The saying goes: big things come in small packages. And while we can’t say that for the Pixel XL, we can certainly give it credit for keeping it safe, in terms of design and finish but giving a new spin on the UI and Android OS.
At first glance, the Pixel doesn’t seem like much. This is Google’s first phone but the exterior gives it an iPhone look, without having the iPhone’s iconic middle button. I found myself trying to tap on an invisible button, but with enough uses, you will soon forget about it and start using its finger print sensor, located on the back of the phone. It has a good weight to it, which gives it more of a finished feel. Nowadays, it’s very hard to find a smart phone that doesn’t have the same metal/aluminum finish. The old rhetoric stays true for this design: if it isn’t broke, don’t fix it. And with the rectangular bezel, camera placement and overall body, it pays homage to what works currently in the smartphone world.
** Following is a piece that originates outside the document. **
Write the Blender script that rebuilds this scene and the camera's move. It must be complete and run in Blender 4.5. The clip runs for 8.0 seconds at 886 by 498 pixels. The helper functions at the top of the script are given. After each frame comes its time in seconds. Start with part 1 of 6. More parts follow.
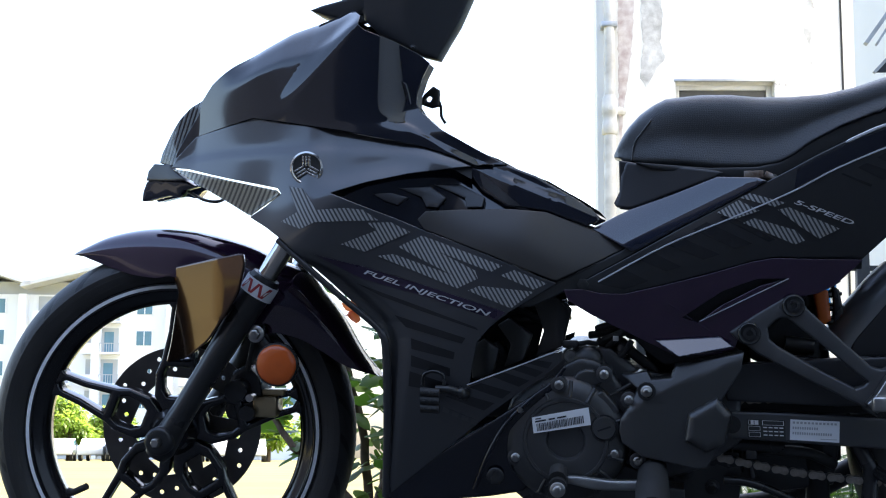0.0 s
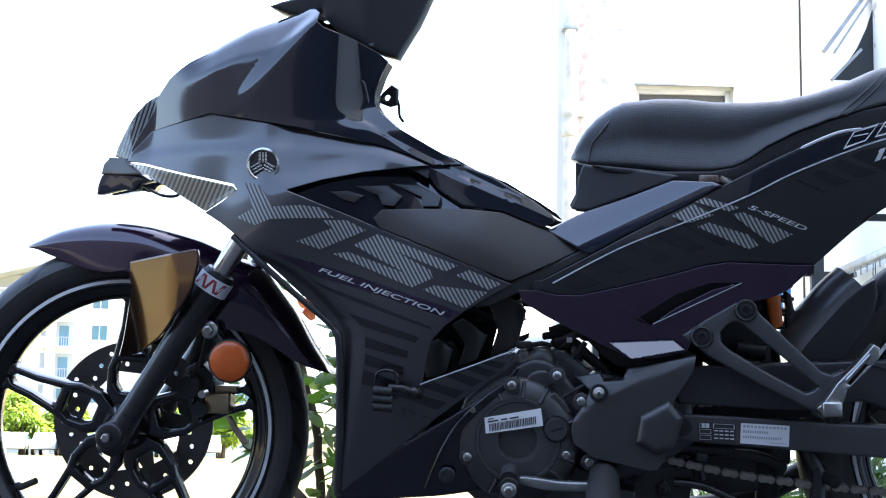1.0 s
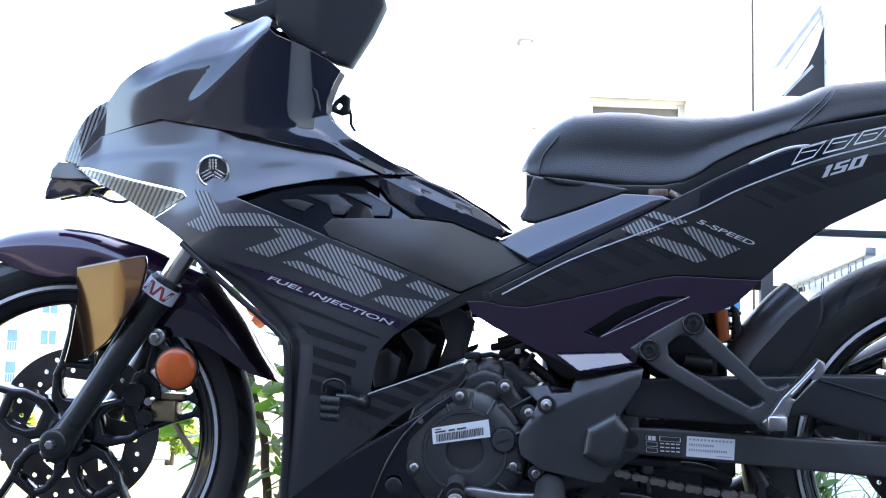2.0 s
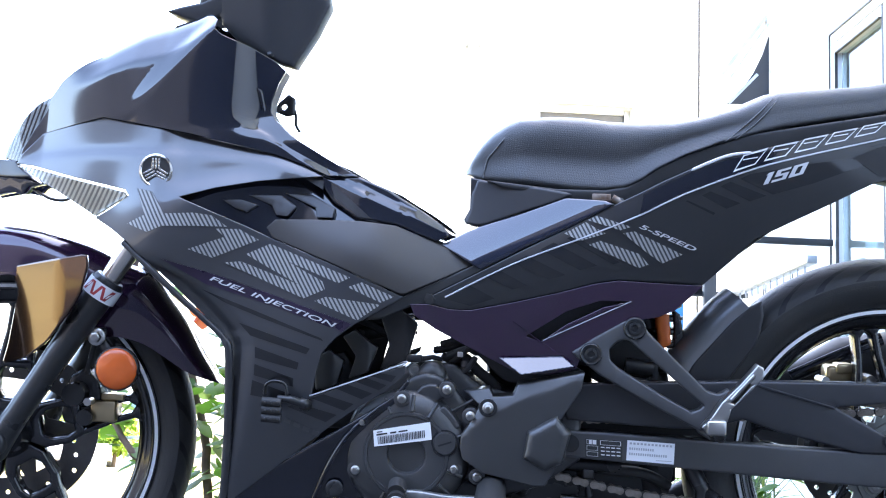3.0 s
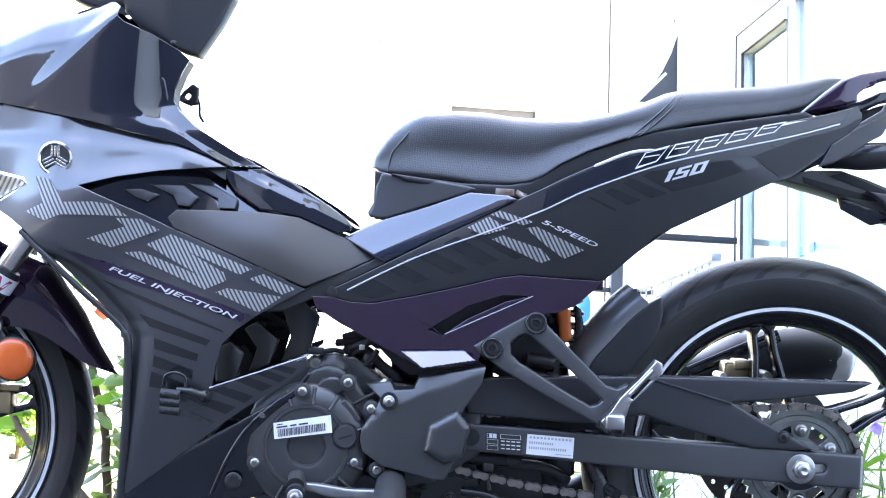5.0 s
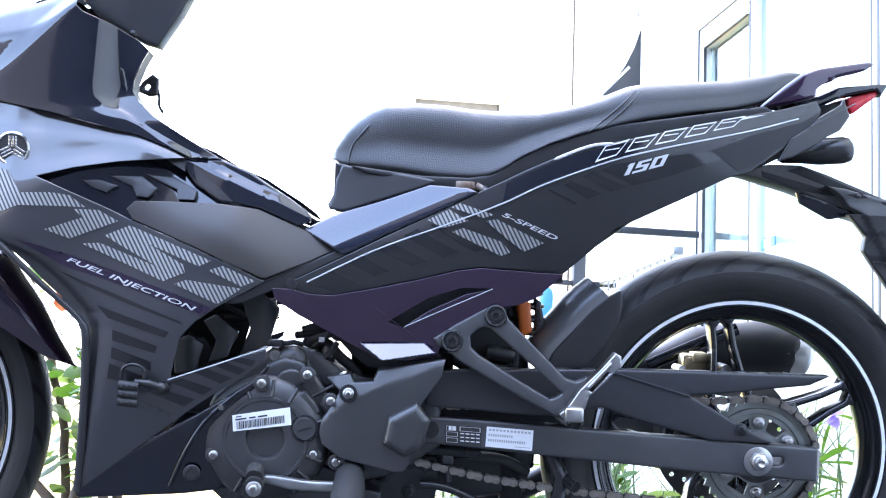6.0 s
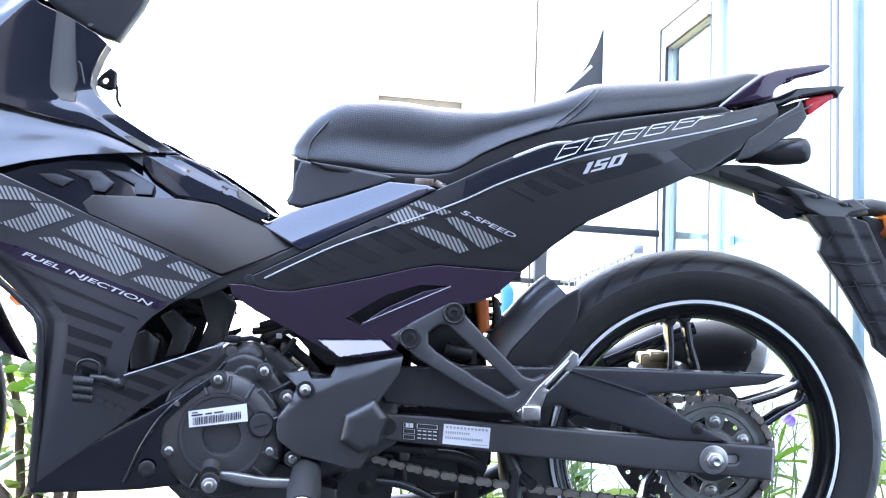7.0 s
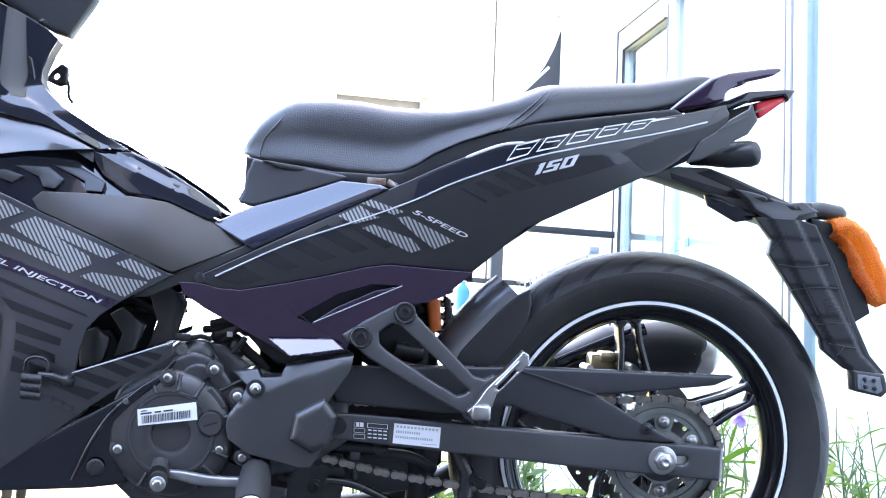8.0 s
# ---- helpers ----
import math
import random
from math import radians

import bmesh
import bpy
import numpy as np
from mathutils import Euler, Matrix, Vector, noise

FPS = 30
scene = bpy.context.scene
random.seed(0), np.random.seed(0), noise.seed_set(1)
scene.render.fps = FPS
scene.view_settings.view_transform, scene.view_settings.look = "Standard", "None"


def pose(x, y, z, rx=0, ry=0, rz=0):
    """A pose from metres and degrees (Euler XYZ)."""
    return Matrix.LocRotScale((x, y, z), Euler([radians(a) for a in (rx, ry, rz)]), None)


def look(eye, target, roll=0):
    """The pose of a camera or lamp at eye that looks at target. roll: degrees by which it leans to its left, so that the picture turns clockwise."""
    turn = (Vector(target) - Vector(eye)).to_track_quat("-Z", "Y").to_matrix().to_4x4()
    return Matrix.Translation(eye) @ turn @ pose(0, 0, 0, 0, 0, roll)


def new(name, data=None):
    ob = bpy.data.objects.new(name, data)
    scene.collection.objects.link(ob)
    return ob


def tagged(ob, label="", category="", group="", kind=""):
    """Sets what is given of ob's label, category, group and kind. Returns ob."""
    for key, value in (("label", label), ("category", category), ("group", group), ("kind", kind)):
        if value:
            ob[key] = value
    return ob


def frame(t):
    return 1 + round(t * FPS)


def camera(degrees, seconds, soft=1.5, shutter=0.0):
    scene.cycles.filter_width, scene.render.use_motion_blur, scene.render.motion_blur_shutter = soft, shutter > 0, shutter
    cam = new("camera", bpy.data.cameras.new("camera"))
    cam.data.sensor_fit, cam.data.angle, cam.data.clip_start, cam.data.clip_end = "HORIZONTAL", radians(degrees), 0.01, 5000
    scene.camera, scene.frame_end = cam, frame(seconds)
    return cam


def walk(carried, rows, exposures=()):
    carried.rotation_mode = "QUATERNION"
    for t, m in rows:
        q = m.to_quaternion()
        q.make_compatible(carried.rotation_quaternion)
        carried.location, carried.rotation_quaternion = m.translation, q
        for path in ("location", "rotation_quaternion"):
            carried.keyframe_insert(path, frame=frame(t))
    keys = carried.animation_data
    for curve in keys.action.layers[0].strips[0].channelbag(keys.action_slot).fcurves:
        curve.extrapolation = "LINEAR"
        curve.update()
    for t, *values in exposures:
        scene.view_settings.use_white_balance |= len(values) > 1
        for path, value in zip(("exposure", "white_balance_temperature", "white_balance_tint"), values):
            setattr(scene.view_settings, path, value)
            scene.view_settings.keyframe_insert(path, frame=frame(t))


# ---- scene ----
cam = camera(33.36, 8.0, soft=1.1)
ROWS = [
    (0, (0.7178, -2.2729, 0.2515), (0.1627, 1.6484, 0.813), 0.29),
    (0.5, (0.7199, -2.2726, 0.2514), (0.2162, 1.6558, 0.8122), 0.69),
    (1, (0.7224, -2.2723, 0.2515), (0.2777, 1.6631, 0.8123), 1.03),
    (1.5, (0.7254, -2.2714, 0.2537), (0.3384, 1.6684, 0.8272), 1.32),
    (3, (0.7312, -2.2705, 0.252), (0.5562, 1.6801, 0.8538), 1.89),
    (3.5, (0.7362, -2.2701, 0.2545), (0.6206, 1.6835, 0.8505), 2.01),
    (4, (0.7372, -2.2718, 0.2533), (0.6841, 1.6833, 0.8489), 2.12),
    (4.5, (0.7396, -2.2699, 0.2518), (0.7497, 1.6853, 0.8489), 2.12),
    (6, (0.7487, -2.2687, 0.252), (0.9107, 1.6862, 0.8291), 2.12),
    (6.5, (0.7513, -2.2678, 0.2509), (0.9642, 1.6848, 0.8263), 2.18),
    (7, (0.7541, -2.2682, 0.2522), (1.0181, 1.6817, 0.8257), 2.35),
    (7.5, (0.758, -2.2696, 0.2523), (1.0736, 1.6767, 0.824), 2.41),
    (8, (0.7629, -2.2706, 0.2523), (1.1394, 1.6695, 0.8299), 2.58),
]
EXPOSURES = [(0.0, 2.65, 6600, 11), (1.0, 3.25, 6600, 12), (1.7, 3.7, 6600, 13), (3.0, 4.45, 6650, 15), (4.5, 4.86, 6700, 16), (8.0, 4.86, 7000, 16)]
walk(cam, [(t, look(eye, target, roll)) for t, eye, target, roll in ROWS], EXPOSURES)

# ---- daylight: the sun stands high behind the wing on the right, whose shade covers the bike ----
SUN_ELEVATION, SUN_AZIMUTH = 50.0, 62.0   # azimuth clockwise from +y
world = bpy.data.worlds.new("world")
scene.world = world
world.use_nodes = True
wn = world.node_tree.nodes
sky = wn.new("ShaderNodeTexSky")
sky.sky_type, sky.sun_disc = "NISHITA", False
sky.sun_elevation, sky.sun_rotation = radians(SUN_ELEVATION), radians(SUN_AZIMUTH)
sky.air_density, sky.dust_density = 1.0, 3.2
world.node_tree.links.new(sky.outputs[0], wn["Background"].inputs[0])
wn["Background"].inputs[1].default_value = 0.12
sun_data = bpy.data.lights.new("sun", "SUN")
sun_data.energy, sun_data.angle, sun_data.color = 3.5, radians(0.55), (1.0, 0.95, 0.87)
sun = new("sun", sun_data)
_el, _az = radians(SUN_ELEVATION), radians(SUN_AZIMUTH)
_to_sun = Vector((math.sin(_az) * math.cos(_el), math.cos(_az) * math.cos(_el), math.sin(_el)))
sun.matrix_world = look(_to_sun * 30, (0, 0, 0))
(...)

Google has done an incredible job at optimizing the battery life and speeds on the Pixel. I t is extraordinarily fast, with very few lag inputs. The battery life on the Pixel XL is just as impressive. While a 3,450mh battery may not mean much with bigger batteries like the S7 Edge, its held out on strenuous tasks that I’ve assigned it to do. I’ve never had to charge it more than once a day. I connected two Bluetooth devices (my smartwatch and headphones) and watch Netflix on it for about an hour. The result? It barely dropped down to 15%.
Something that Google has proudly boasted is the camera quality. Being a skeptic coming in, I couldn’t possibly believe that it could rival Samsung’s flagship phones in term of camera. Perhaps even against the iPhone 7, I would have expected to see major differences within it. But it did. Taking photos on the Pixel XL in low-light is hands down, by far the best I have ever seen on any smart camera out on the market. It rivals virtually all smartphones that talk about its impressive aperture. Taking a few shots in comparison, you can see the difference this makes and how astounding it is.
However, when it comes to taking a photo in natural light, it doesn’t shine as bright as the Galaxy S7. In fact, the colors do not pop as much as one would have hoped. Regardless, it is all up to the photographers tastes and what they want. But these are note-worthy differences if you happen to be a fanatic of mobile photography.
Another great addition is Google Assistant. In essence it’s a Google Now v2.0: a more robust search function with more “smart” capabilities. Google Now assists with everything from Calendar appointments upto recent searches on your purchases. It takes it a step further with an AI, and can be a lot of fun when you set it up. But while it can make your life a bit easier and is more reliable, its still not “smart” enough. It recognizes my voice just fine. Its just not as personal and intuitive as I would have liked it to be.
I welcome the Google Pixel as a great contender between Samsung and Apple. It certainly has the potential to be greater (especially since it will always be the first one up in Android Updates.)